> Data block
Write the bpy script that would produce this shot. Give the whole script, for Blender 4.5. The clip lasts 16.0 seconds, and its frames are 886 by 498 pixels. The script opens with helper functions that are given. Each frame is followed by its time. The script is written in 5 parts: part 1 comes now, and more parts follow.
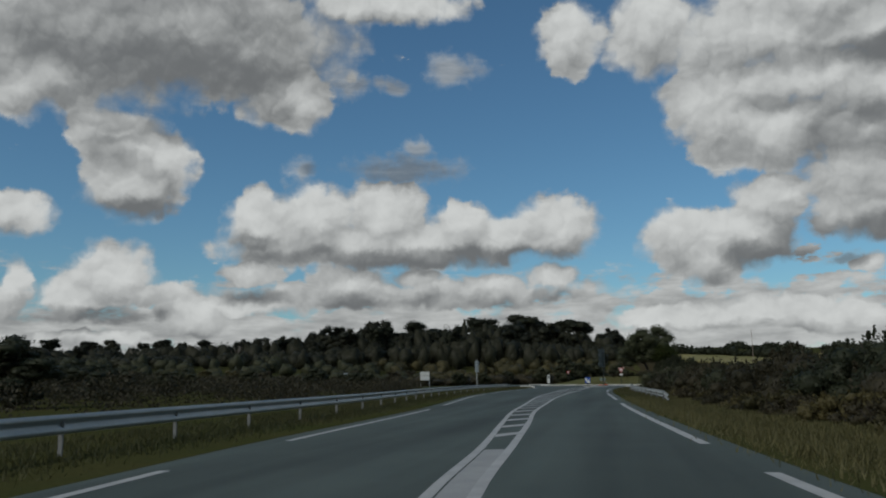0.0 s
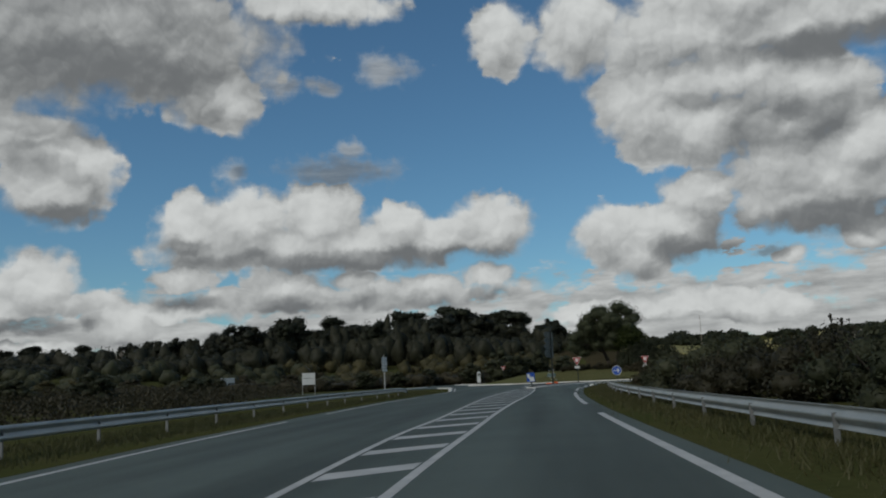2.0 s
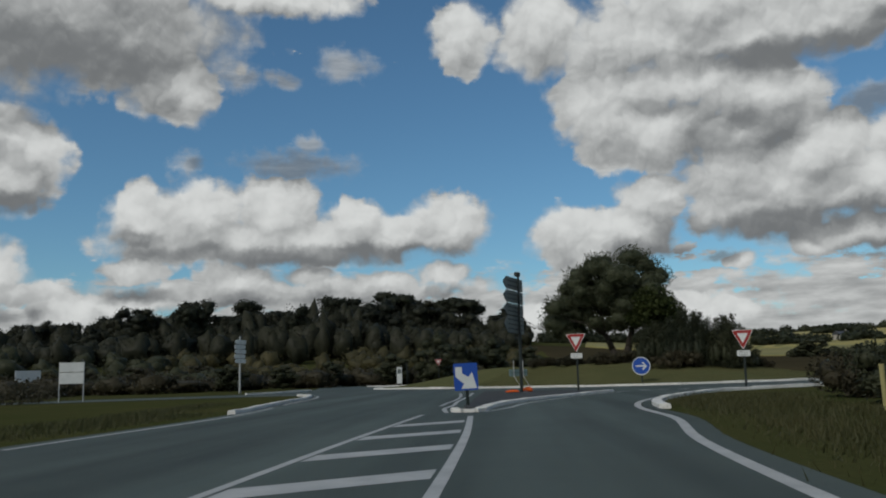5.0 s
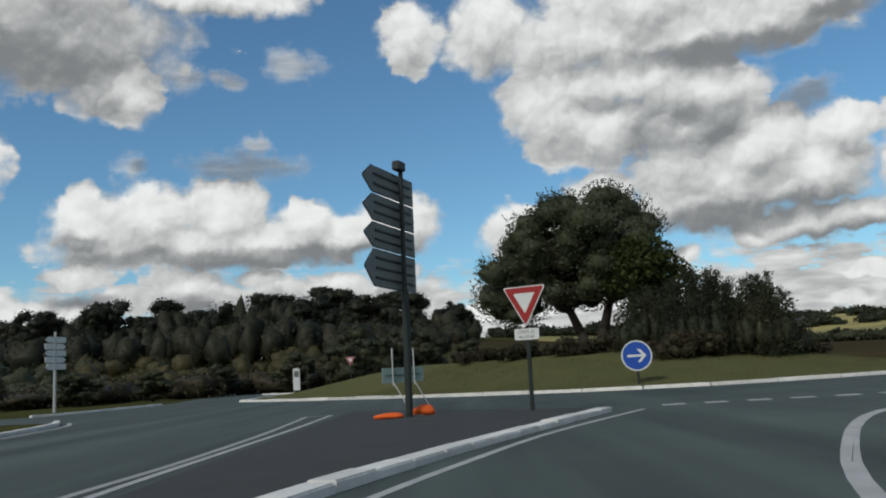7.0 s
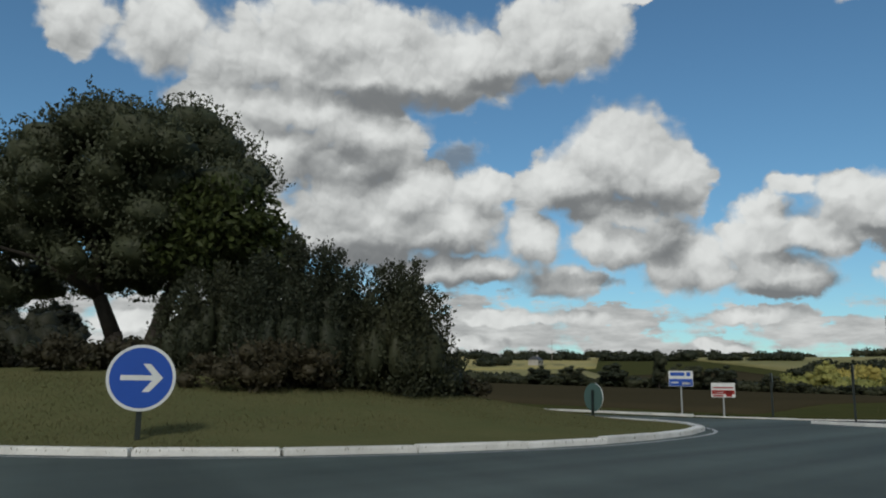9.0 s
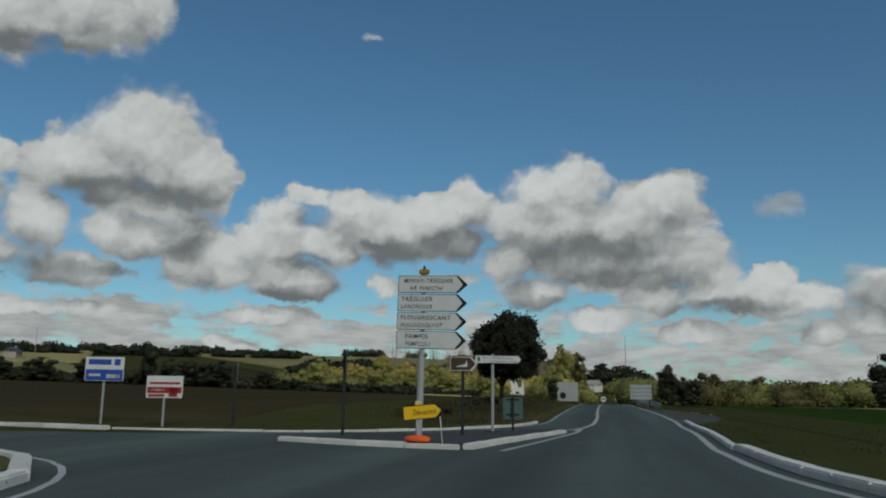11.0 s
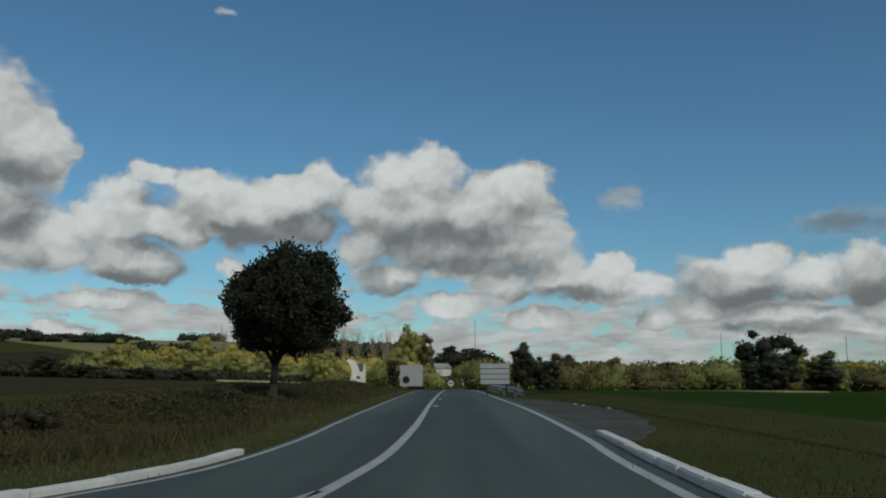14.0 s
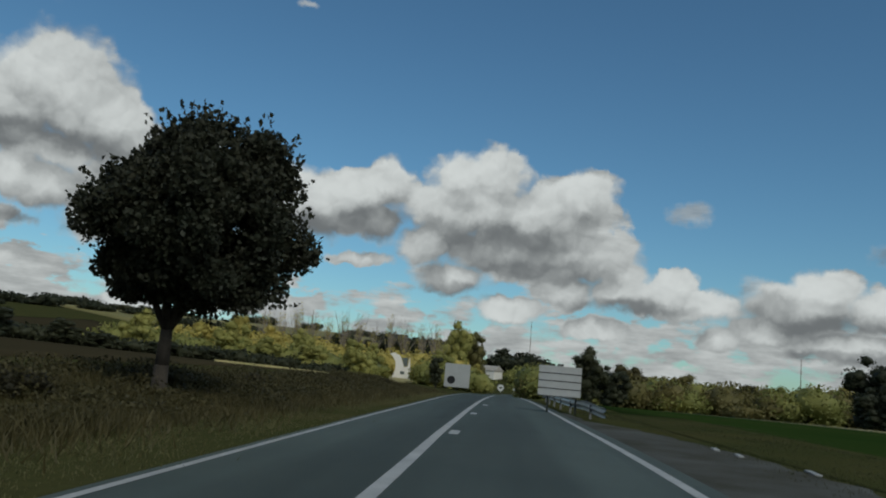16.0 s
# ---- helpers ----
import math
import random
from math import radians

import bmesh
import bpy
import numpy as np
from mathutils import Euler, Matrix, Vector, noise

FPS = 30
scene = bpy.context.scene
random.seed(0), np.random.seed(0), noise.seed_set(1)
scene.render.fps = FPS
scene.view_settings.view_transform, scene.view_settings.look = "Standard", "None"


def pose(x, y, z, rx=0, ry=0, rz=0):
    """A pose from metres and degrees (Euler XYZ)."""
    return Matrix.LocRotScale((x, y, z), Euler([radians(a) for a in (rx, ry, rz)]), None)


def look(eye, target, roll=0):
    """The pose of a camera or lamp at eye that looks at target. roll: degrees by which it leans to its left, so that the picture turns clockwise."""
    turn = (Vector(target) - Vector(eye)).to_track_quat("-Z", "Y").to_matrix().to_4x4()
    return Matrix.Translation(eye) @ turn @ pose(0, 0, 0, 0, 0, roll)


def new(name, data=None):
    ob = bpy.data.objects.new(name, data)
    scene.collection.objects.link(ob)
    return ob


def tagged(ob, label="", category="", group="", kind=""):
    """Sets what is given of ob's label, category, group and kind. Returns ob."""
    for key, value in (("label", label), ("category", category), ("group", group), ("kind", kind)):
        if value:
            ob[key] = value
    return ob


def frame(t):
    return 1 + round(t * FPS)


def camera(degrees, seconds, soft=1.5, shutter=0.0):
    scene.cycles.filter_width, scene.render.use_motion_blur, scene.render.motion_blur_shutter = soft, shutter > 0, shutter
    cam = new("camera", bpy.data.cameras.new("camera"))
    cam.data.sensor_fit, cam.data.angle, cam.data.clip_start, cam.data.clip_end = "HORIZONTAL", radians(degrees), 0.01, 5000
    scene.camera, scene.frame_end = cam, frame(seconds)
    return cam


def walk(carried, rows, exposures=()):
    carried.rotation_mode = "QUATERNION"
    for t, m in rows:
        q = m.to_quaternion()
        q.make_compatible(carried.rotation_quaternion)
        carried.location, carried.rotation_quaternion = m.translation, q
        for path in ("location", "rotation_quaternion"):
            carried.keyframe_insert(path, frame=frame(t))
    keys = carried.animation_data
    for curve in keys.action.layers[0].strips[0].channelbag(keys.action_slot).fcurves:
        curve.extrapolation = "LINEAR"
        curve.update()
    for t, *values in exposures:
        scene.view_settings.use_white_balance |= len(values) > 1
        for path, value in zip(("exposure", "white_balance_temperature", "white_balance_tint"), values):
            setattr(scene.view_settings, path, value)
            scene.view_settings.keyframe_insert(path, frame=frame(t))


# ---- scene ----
# ---- camera ----
EXPOSURES = [(0.0, -0.25, 6450, 9), (3.5, -0.2, 6450, 9), (6.5, 0.15, 6500, 10), (7.0, 0.25, 6500, 10), (8.5, 0.22, 6500, 10), (9.0, 0.05, 6500, 9), (9.5, -0.15, 6450, 8), (10.0, -0.35, 6400, 7), (12.5, -0.3, 6350, 6), (16.0, -0.2, 6350, 6)]
cam = camera(58.0, 16.0, soft=2.0)
PATH = [
    (0, (0.001, 0.001, 1.075), (-0.012, 1.974, 1.402), -0.84),
    (0.5, (1.245, 10.215, 1.082), (1.316, 12.187, 1.409), -0.98),
    (1, (2.848, 20.334, 1.084), (2.961, 22.304, 1.408), -1.44),
    (1.5, (4.564, 30.364, 1.115), (4.695, 32.333, 1.441), -2.36),
    (2, (6.269, 40.148, 1.101), (6.416, 42.116, 1.424), -2.83),
    (2.5, (7.871, 49.399, 1.103), (8.022, 51.368, 1.422), -2.06),
    (3, (9.384, 58.145, 1.106), (9.535, 60.114, 1.423), -2.57),
    (3.5, (10.959, 66.463, 1.078), (11.114, 68.432, 1.393), -2.55),
    (4, (12.429, 74.683, 1.034), (12.608, 76.650, 1.347), -2.08),
    (6.5, (20.230, 105.729, 0.983), (20.578, 107.674, 1.295), -3.29),
    (7, (21.782, 110.216, 1.026), (22.156, 112.157, 1.332), -3.60),
    (7.5, (23.459, 114.246, 1.052), (23.949, 116.157, 1.378), -2.98),
    (8, (25.442, 118.026, 1.030), (26.112, 119.880, 1.366), -2.68),
    (8.5, (27.794, 121.381, 1.037), (28.656, 123.155, 1.370), -0.95),
    (9, (30.528, 124.420, 1.091), (31.678, 126.019, 1.434), 0.54),
    (9.5, (33.447, 126.644, 1.178), (34.862, 128.014, 1.526), -0.54),
    (10, (36.327, 128.322, 1.126), (37.959, 129.422, 1.484), -0.48),
    (12.5, (51.181, 131.862, 1.122), (53.120, 132.235, 1.438), 0.54),
    (13, (54.499, 132.184, 1.076), (56.448, 132.494, 1.394), -0.55),
    (13.5, (57.441, 132.398, 1.042), (59.394, 132.695, 1.355), -0.92),
    (14, (60.342, 132.842, 1.029), (62.289, 133.176, 1.343), 0.06),
    (14.5, (63.455, 133.296, 0.996), (65.396, 133.661, 1.308), 0.76),
    (15, (66.748, 133.636, 1.003), (68.682, 134.039, 1.312), 2.02),
    (15.5, (70.127, 134.158, 1.036), (72.054, 134.597, 1.345), 3.23),
    (16, (73.556, 134.703, 1.009), (75.472, 135.187, 1.319), 5.03),
]
walk(cam, [(t, look(eye, target, roll)) for t, eye, target, roll in PATH], EXPOSURES)

# ---- sky, sun ----
SUN_AZ, SUN_EL = 228.0, 38.0          # degrees from +y towards +x, and above the horizon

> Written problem
Copy the material exactly. Do not include the pictures.

> Solution
Write the bpy script that would produce this shot. Give the whole script, for Blender 4.5. The clip lasts 16.0 seconds, and its frames are 886 by 498 pixels. The script opens with helper functions that are given. Each frame is followed by its time. The script is written in 5 parts: part 1 comes now, and more parts follow.
0.0 s
2.0 s
5.0 s
7.0 s
9.0 s
11.0 s
14.0 s
16.0 s
# ---- helpers ----
import math
import random
from math import radians

import bmesh
import bpy
import numpy as np
from mathutils import Euler, Matrix, Vector, noise

FPS = 30
scene = bpy.context.scene
random.seed(0), np.random.seed(0), noise.seed_set(1)
scene.render.fps = FPS
scene.view_settings.view_transform, scene.view_settings.look = "Standard", "None"


def pose(x, y, z, rx=0, ry=0, rz=0):
    """A pose from metres and degrees (Euler XYZ)."""
    return Matrix.LocRotScale((x, y, z), Euler([radians(a) for a in (rx, ry, rz)]), None)


def look(eye, target, roll=0):
    """The pose of a camera or lamp at eye that looks at target. roll: degrees by which it leans to its left, so that the picture turns clockwise."""
    turn = (Vector(target) - Vector(eye)).to_track_quat("-Z", "Y").to_matrix().to_4x4()
    return Matrix.Translation(eye) @ turn @ pose(0, 0, 0, 0, 0, roll)


def new(name, data=None):
    ob = bpy.data.objects.new(name, data)
    scene.collection.objects.link(ob)
    return ob


def tagged(ob, label="", category="", group="", kind=""):
    """Sets what is given of ob's label, category, group and kind. Returns ob."""
    for key, value in (("label", label), ("category", category), ("group", group), ("kind", kind)):
        if value:
            ob[key] = value
    return ob


def frame(t):
    return 1 + round(t * FPS)


def camera(degrees, seconds, soft=1.5, shutter=0.0):
    scene.cycles.filter_width, scene.render.use_motion_blur, scene.render.motion_blur_shutter = soft, shutter > 0, shutter
    cam = new("camera", bpy.data.cameras.new("camera"))
    cam.data.sensor_fit, cam.data.angle, cam.data.clip_start, cam.data.clip_end = "HORIZONTAL", radians(degrees), 0.01, 5000
    scene.camera, scene.frame_end = cam, frame(seconds)
    return cam


def walk(carried, rows, exposures=()):
    carried.rotation_mode = "QUATERNION"
    for t, m in rows:
        q = m.to_quaternion()
        q.make_compatible(carried.rotation_quaternion)
        carried.location, carried.rotation_quaternion = m.translation, q
        for path in ("location", "rotation_quaternion"):
            carried.keyframe_insert(path, frame=frame(t))
    keys = carried.animation_data
    for curve in keys.action.layers[0].strips[0].channelbag(keys.action_slot).fcurves:
        curve.extrapolation = "LINEAR"
        curve.update()
    for t, *values in exposures:
        scene.view_settings.use_white_balance |= len(values) > 1
        for path, value in zip(("exposure", "white_balance_temperature", "white_balance_tint"), values):
            setattr(scene.view_settings, path, value)
            scene.view_settings.keyframe_insert(path, frame=frame(t))


# ---- scene ----
# ---- camera ----
EXPOSURES = [(0.0, -0.25, 6450, 9), (3.5, -0.2, 6450, 9), (6.5, 0.15, 6500, 10), (7.0, 0.25, 6500, 10), (8.5, 0.22, 6500, 10), (9.0, 0.05, 6500, 9), (9.5, -0.15, 6450, 8), (10.0, -0.35, 6400, 7), (12.5, -0.3, 6350, 6), (16.0, -0.2, 6350, 6)]
cam = camera(58.0, 16.0, soft=2.0)
PATH = [
    (0, (0.001, 0.001, 1.075), (-0.012, 1.974, 1.402), -0.84),
    (0.5, (1.245, 10.215, 1.082), (1.316, 12.187, 1.409), -0.98),
    (1, (2.848, 20.334, 1.084), (2.961, 22.304, 1.408), -1.44),
    (1.5, (4.564, 30.364, 1.115), (4.695, 32.333, 1.441), -2.36),
    (2, (6.269, 40.148, 1.101), (6.416, 42.116, 1.424), -2.83),
    (2.5, (7.871, 49.399, 1.103), (8.022, 51.368, 1.422), -2.06),
    (3, (9.384, 58.145, 1.106), (9.535, 60.114, 1.423), -2.57),
    (3.5, (10.959, 66.463, 1.078), (11.114, 68.432, 1.393), -2.55),
    (4, (12.429, 74.683, 1.034), (12.608, 76.650, 1.347), -2.08),
    (6.5, (20.230, 105.729, 0.983), (20.578, 107.674, 1.295), -3.29),
    (7, (21.782, 110.216, 1.026), (22.156, 112.157, 1.332), -3.60),
    (7.5, (23.459, 114.246, 1.052), (23.949, 116.157, 1.378), -2.98),
    (8, (25.442, 118.026, 1.030), (26.112, 119.880, 1.366), -2.68),
    (8.5, (27.794, 121.381, 1.037), (28.656, 123.155, 1.370), -0.95),
    (9, (30.528, 124.420, 1.091), (31.678, 126.019, 1.434), 0.54),
    (9.5, (33.447, 126.644, 1.178), (34.862, 128.014, 1.526), -0.54),
    (10, (36.327, 128.322, 1.126), (37.959, 129.422, 1.484), -0.48),
    (12.5, (51.181, 131.862, 1.122), (53.120, 132.235, 1.438), 0.54),
    (13, (54.499, 132.184, 1.076), (56.448, 132.494, 1.394), -0.55),
    (13.5, (57.441, 132.398, 1.042), (59.394, 132.695, 1.355), -0.92),
    (14, (60.342, 132.842, 1.029), (62.289, 133.176, 1.343), 0.06),
    (14.5, (63.455, 133.296, 0.996), (65.396, 133.661, 1.308), 0.76),
    (15, (66.748, 133.636, 1.003), (68.682, 134.039, 1.312), 2.02),
    (15.5, (70.127, 134.158, 1.036), (72.054, 134.597, 1.345), 3.23),
    (16, (73.556, 134.703, 1.009), (75.472, 135.187, 1.319), 5.03),
]
walk(cam, [(t, look(eye, target, roll)) for t, eye, target, roll in PATH], EXPOSURES)

# ---- sky, sun ----
SUN_AZ, SUN_EL = 228.0, 38.0          # degrees from +y towards +x, and above the horizon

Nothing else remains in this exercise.